Today was another exciting and tiring day! Every morning a different student offers a reflection on something they’ve been thinking about with regard to the class, and today Claire Frederick talked about how we college students are just like 5-year-olds when in marine environments –clumsy at getting around but fascinated and inspired by the smallest of things. We are slowly learning to snorkel without running into each other and have been swallowing smaller quantities of saltwater with each expedition.
Our morning lecture explored the epipelagic zone, which is the upper portion of the open ocean that comprises the majority of the earth’s surface. By midmorning we were back on the boat and heading towards a mudflat called Old Dan Bank. Since the study site was a twenty-minute trip by boat, we packed our lunches and stayed until early afternoon. On the way, however, we were visited by a small group of dolphins! There were many “oohs” and “ahhs” on the boats as they surfaced intermittently for ten minutes. We were all grateful that our classroom includes dolphin territory!
At Old Dan Bank, we split up into groups and had to devise our own research questions. Upon getting into the water, I was promptly attacked by an audacious little fish that was fixated upon my knee. I probably overreacted (after thrashing around, I jumped back in the boat), but believe me; everything is more scary underwater! I quickly regained my courage, reentered the water, and scared off the persistent fish with my attempts to net it. Our research group decided to investigate how sponge type and density varied with water depth. Along with our research, we saw some great marine life –a small sea turtle, a large sting ray, a sea urchin with long spikes, and some colorful fish.

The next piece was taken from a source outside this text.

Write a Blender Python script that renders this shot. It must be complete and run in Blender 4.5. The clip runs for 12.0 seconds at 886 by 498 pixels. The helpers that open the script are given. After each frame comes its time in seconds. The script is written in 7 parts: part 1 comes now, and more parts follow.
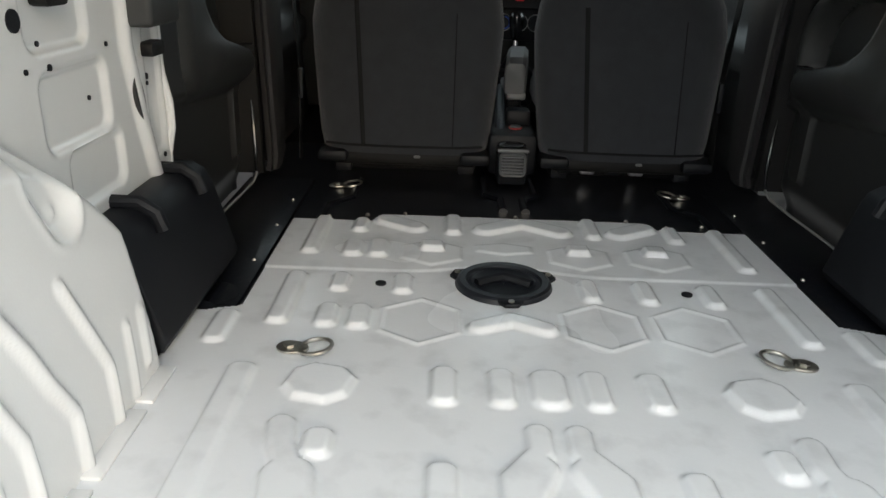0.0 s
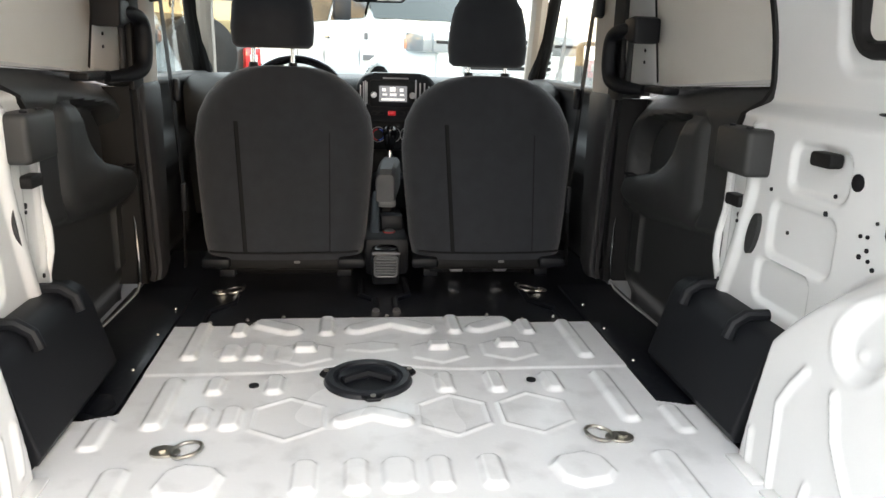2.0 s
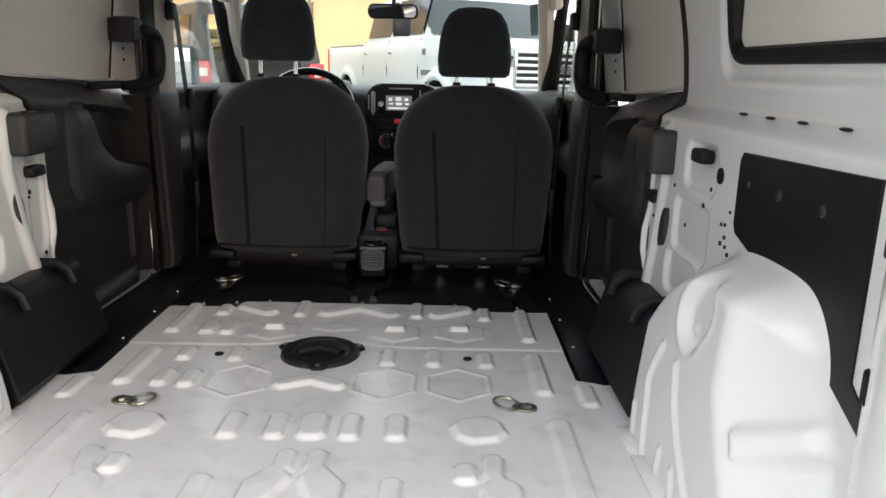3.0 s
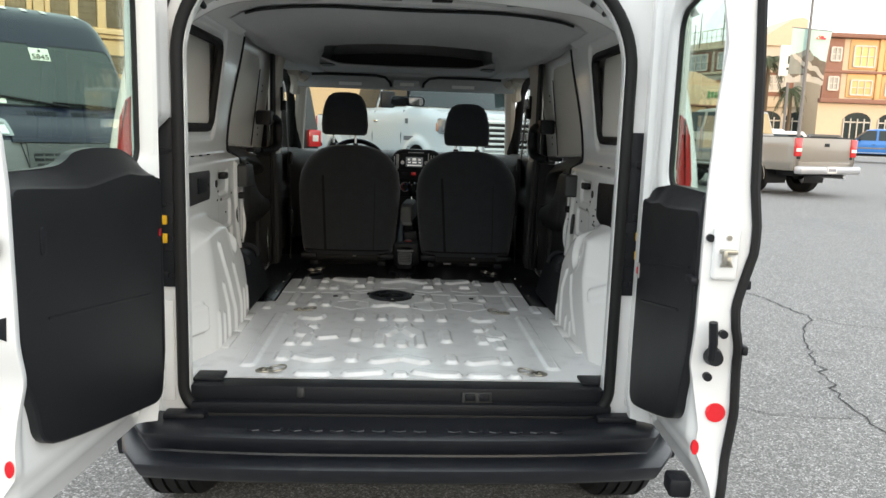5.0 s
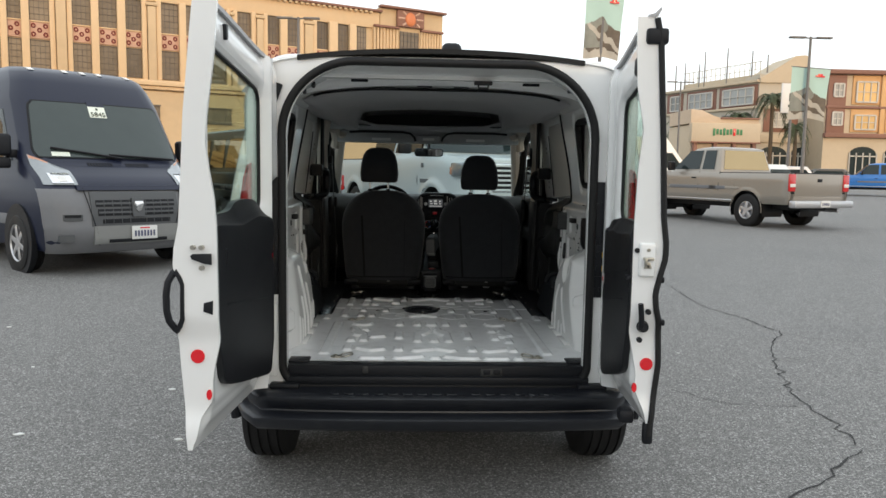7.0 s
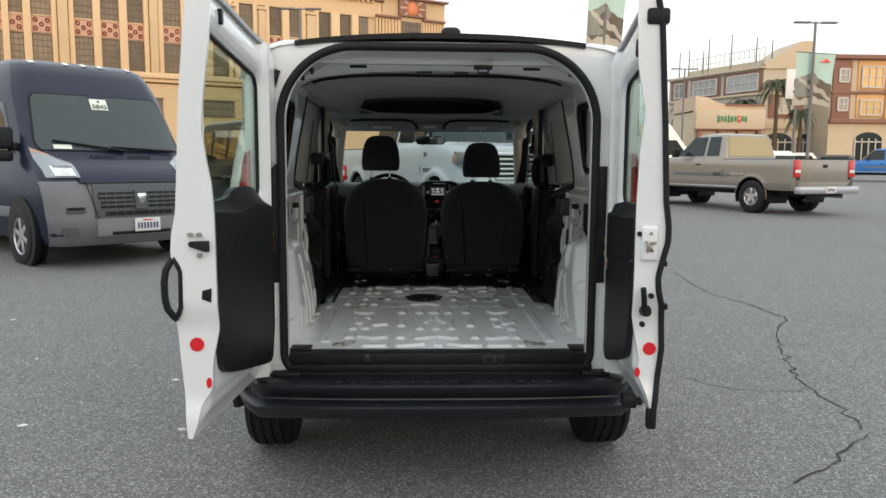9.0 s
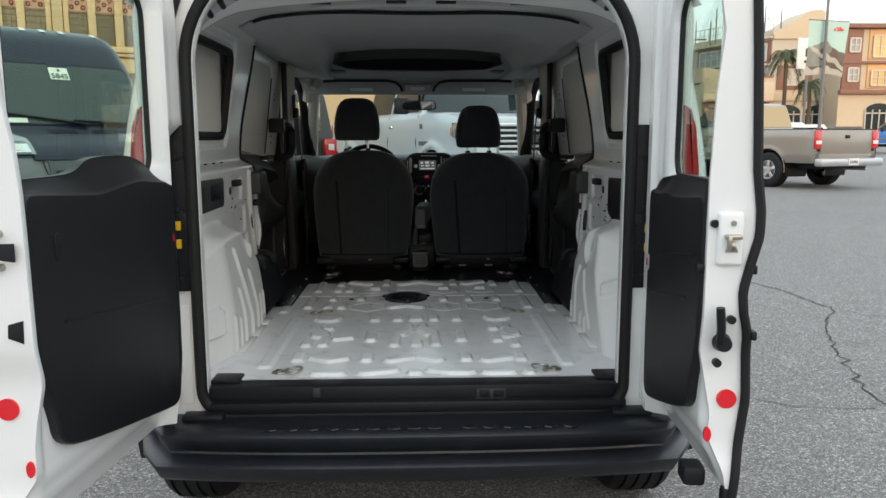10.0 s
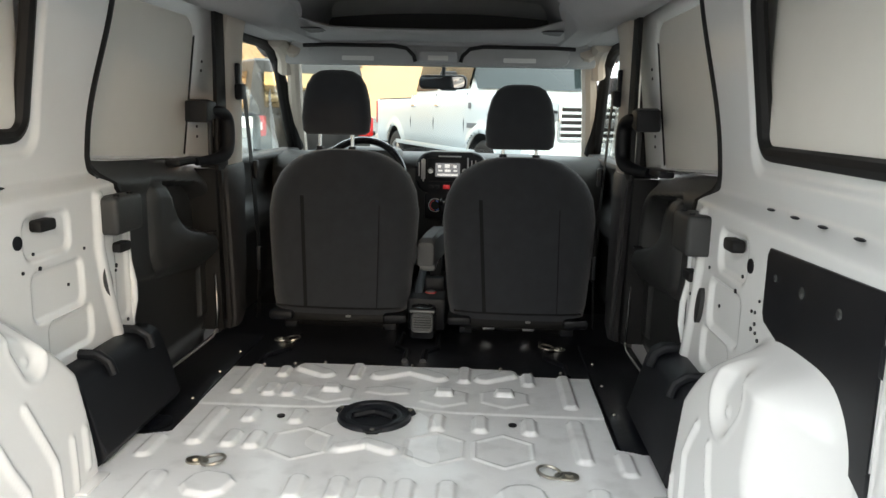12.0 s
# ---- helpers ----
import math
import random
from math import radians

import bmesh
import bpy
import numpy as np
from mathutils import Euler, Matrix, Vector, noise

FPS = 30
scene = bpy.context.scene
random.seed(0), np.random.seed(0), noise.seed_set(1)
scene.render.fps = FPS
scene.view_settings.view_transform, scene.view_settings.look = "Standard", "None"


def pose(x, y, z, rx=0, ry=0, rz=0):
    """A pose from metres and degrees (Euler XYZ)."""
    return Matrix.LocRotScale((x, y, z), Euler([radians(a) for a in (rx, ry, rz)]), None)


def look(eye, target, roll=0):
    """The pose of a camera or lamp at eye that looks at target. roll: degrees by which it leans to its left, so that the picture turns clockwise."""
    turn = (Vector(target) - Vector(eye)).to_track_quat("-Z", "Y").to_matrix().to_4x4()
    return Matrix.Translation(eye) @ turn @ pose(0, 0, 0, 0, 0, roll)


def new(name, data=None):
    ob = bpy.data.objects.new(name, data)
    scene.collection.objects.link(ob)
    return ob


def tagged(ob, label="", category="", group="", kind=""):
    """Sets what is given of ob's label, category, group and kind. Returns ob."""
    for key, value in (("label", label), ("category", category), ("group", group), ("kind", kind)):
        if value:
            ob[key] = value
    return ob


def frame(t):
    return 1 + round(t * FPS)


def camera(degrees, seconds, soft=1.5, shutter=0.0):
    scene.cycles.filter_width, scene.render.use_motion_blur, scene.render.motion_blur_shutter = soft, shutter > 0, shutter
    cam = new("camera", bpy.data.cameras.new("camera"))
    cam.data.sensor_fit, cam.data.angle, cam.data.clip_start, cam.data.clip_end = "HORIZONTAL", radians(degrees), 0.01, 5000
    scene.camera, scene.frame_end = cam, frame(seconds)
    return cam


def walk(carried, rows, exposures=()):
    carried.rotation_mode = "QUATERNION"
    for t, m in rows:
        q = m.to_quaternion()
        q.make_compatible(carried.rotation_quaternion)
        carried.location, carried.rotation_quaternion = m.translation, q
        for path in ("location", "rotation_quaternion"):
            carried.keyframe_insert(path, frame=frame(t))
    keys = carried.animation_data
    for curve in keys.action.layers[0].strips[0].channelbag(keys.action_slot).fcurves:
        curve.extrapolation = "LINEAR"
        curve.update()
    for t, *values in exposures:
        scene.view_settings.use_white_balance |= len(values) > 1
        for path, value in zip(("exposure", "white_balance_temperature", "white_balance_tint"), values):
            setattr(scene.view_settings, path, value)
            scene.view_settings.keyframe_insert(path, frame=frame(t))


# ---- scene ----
cam = camera(61.8, 12.0)
PATH = [
    (0, (-0.184, -0.168, 1.183), (-0.186, 1.689, 0.44), 2.1),
    (0.5, (-0.179, -0.113, 1.193), (-0.083, 1.763, 0.505), 2.3),
    (1, (-0.173, -0.055, 1.241), (0.036, 1.846, 0.657), 2.7),
    (1.5, (-0.141, -0.039, 1.249), (0.144, 1.867, 0.714), 2.2),
    (2, (-0.088, -0.33, 1.27), (0.147, 1.591, 0.762), 1.7),
    (2.5, (0.095, -0.509, 1.292), (0.177, 1.433, 0.819), 2.3),
    (3, (0.221, -0.537, 1.262), (0.243, 1.406, 0.788), 1.4),
    (3.2, (0.22, -0.582, 1.268), (0.263, 1.359, 0.787), 0.6),
    (4.8, (0.009, -1.924, 1.295), (0.123, 0.044, 0.955), 2.3),
    (5, (-0.027, -2.108, 1.31), (0.092, -0.136, 0.998), 1.9),
    (5.5, (-0.092, -2.531, 1.361), (0.008, -0.551, 1.103), 1.3),
    (6, (-0.086, -2.817, 1.339), (-0.022, -0.832, 1.106), 0.7),
    (6.5, (-0.111, -2.923, 1.362), (-0.046, -0.935, 1.144), 0.7),
    (7, (-0.125, -2.995, 1.357), (-0.038, -1.008, 1.149), 1.0),
    (9, (-0.11, -2.975, 1.339), (-0.035, -0.99, 1.105), 0.4),
    (9.5, (-0.104, -2.661, 1.314), (-0.039, -0.679, 1.053), 0.2),
    (10, (0.003, -2.13, 1.289), (0.067, -0.153, 0.992), -0.1),
    (10.4, (0.127, -1.674, 1.324), (0.213, 0.301, 1.018), 0.6),
    (10.5, (0.154, -1.572, 1.319), (0.241, 0.402, 1.014), 0.6),
    (11, (0.274, -1.042, 1.324), (0.315, 0.939, 1.048), 1.1),
    (11.5, (0.378, -0.703, 1.355), (0.307, 1.273, 1.056), 1.1),
    (12, (0.207, -0.648, 1.367), (0.109, 1.316, 1.003), 1.2),
]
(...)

On the way back to the lab we put our newfound knowledge about the epipelagic zone into practice by performing plankton tows. This involved dragging a fine mesh net behind the boat and collecting free floating phytoplankton and zooplankton. In the evening, after a lecture on the phylum Porifera (sponges), we looked at what we found under microscopes, discovering many fish larvae, copepods, and arrow worm larvae.
The night was concluded with a potluck supper in which each of the four student cooking groups provided a dish for the class. Sharing stories over our communal meal was certainly a highlight of the day! While we are all tired and sunburnt to varying degrees, we are excited about being further immersed in the marine environment again tomorrow.